Every July, dance teacher Katharina Meyer shares her love of Bavarian dance at Munich’s largest open-air dance event, the Kocherlball at the Chinese Tower. Throughout the rest of the year, she dedicates her passion and energy to Bavarian folk dancing
Dance Teacher Katharina Mayer
Munich, six o’clock in the morning. Thousands of people are congregating in the Englischer Garten park. The sun rises in the Biergarten below the Chinese Tower. All eyes are on one woman: dance teacher Katharina Mayer. She takes a deep breath and closes her eyes. Then the music starts – and Katharina Mayer begins to dance. She twists and turns in time to the music, and invites everyone to join in. Soon the whole crowd is dancing – at Munich’s Kocherlball, the biggest and most popular open-air dance event in the Bavarian capital.
Reviving and continuing ancient traditions
"Bavarian dance culture has come back to life and is evolving further"
For dance teacher Katharina Mayer, imparting the joys of Bavarian dance is both her job and her passion. The Alpine and Bavarian dance music culture of the 19th century is an important part of regional identity.
In the beer tent at village festivals, at weddings and birthdays, at official celebrations such as Maypole dancing and parish fairs, and at the “Kathreintanz” (Dance of St. Catherine): people all over the region pair up and whirl round dance floors across the state to the beat of traditional tunes played live by skilled musicians. Traditional folk dancing is alive and well in Bavaria.

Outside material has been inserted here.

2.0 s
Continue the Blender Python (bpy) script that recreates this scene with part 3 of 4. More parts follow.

Yet this Bavarian festival culture had almost fallen into oblivion: For years, round dances like the Polka, Landler or Dreher and special figure dances languished in local archives. The young generation, in particular, no longer identified with them. Katharina Mayer offers a possible reason for this: “Bavaria’s traditions are closely intertwined with Christian culture. Dancing was therefore regulated and domesticated through church traditions.
This gave Bavarian dance a rather provincial, old-fashioned image. It fell asleep and was almost lost,” she explains. “Nowadays, people are coming to realise that it can actually be a spirited, passionate, personal and liberating experience. As a result, Bavarian dance culture has come back to life and is evolving further.”

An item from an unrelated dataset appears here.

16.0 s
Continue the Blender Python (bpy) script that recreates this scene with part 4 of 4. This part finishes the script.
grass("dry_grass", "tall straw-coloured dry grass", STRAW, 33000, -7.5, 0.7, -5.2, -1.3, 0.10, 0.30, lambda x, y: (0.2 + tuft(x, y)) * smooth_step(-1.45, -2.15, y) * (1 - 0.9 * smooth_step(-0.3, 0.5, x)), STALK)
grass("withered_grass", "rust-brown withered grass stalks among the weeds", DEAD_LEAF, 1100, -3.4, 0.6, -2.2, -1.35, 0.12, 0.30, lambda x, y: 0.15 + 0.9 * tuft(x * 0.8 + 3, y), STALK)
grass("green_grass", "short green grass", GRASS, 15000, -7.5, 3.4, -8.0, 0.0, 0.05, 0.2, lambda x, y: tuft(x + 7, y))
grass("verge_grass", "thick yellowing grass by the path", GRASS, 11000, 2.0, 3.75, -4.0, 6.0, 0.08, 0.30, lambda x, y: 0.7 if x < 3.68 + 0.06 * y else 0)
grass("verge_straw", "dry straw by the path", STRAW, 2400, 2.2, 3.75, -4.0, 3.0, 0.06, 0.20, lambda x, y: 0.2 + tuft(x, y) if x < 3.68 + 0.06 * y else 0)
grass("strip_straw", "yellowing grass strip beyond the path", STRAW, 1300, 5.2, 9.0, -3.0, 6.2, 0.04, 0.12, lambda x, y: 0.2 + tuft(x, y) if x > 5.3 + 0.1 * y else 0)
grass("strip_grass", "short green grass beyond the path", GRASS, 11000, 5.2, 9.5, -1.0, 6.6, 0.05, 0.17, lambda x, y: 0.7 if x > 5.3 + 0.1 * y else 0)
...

The unflagging efforts of Katharina Mayer and her father are partly to thank for this revival: Her voice betrays her enthusiasm when she speaks about the huge dedication of her father, Wolfgang A. Mayer, a former folk music researcher and curator at the “Institut für Volkskunde”(Folklore Institute) at the “Akademie der Wissenschaften” (Academy of Sciences) in Munich.
“Like a treasure hunter, he spent the last 50 years making his way on foot through the entire Bavarian-speaking region, visiting villages to record the music, songs and dances that had been handed down to them,” ready to pass these on to the next generation, explains Katharina Mayer with enthusiasm.
Bavarian dance knows no bounds
Today, when the musicians strike up and the crowd moves to the rhythm of the hand-made music, the Alpine and Bavarian dance music culture comes to life. “Bavarian dance has struck a chord in many people,” says Katharina Mayer. “It is enlivening the event scene all through Bavaria: dance floors can be found everywhere. Bavaria is dancing – and everyone is welcome. Whether you are a native, an incomer or a visitor, Bavarian dance knows no bounds,” asserts Katharina Mayer.
Bavarian dance pays no heed to dress style, age, social class or culture – a lawyer will dance with a farmer, a Japanese tourist with a born-and-bred Munich native. Together they dance, spin, clap, stamp, jump and bow in time to the music. The formula is simple: watch for a while then join in. These smooth couples’ dances are so easy that everyone can learn how to do them in no time. And experience for themselves an enjoyable piece of Bavarian tradition.
Find out more about Katharina and the bavarian dances tanzart.eu (only in German)
... from Katharina
Munich Dance Floors
Four times a year, the Munich Dance Floors take place in the small hall of the Munich Hofbräuhaus. A great event with a great atmosphere, where beginners are also welcome.
Kocherlball and Kathreintanz
In addition to Kocherlball Kathreintanz, I can recommend the dance day at the Markus Wasmeier Open Air Museum in Schliersee to everyone.
At the Oktoberfest, some dances take place at the Oiden Wiesn, especially in the Herzkasperl festival tent.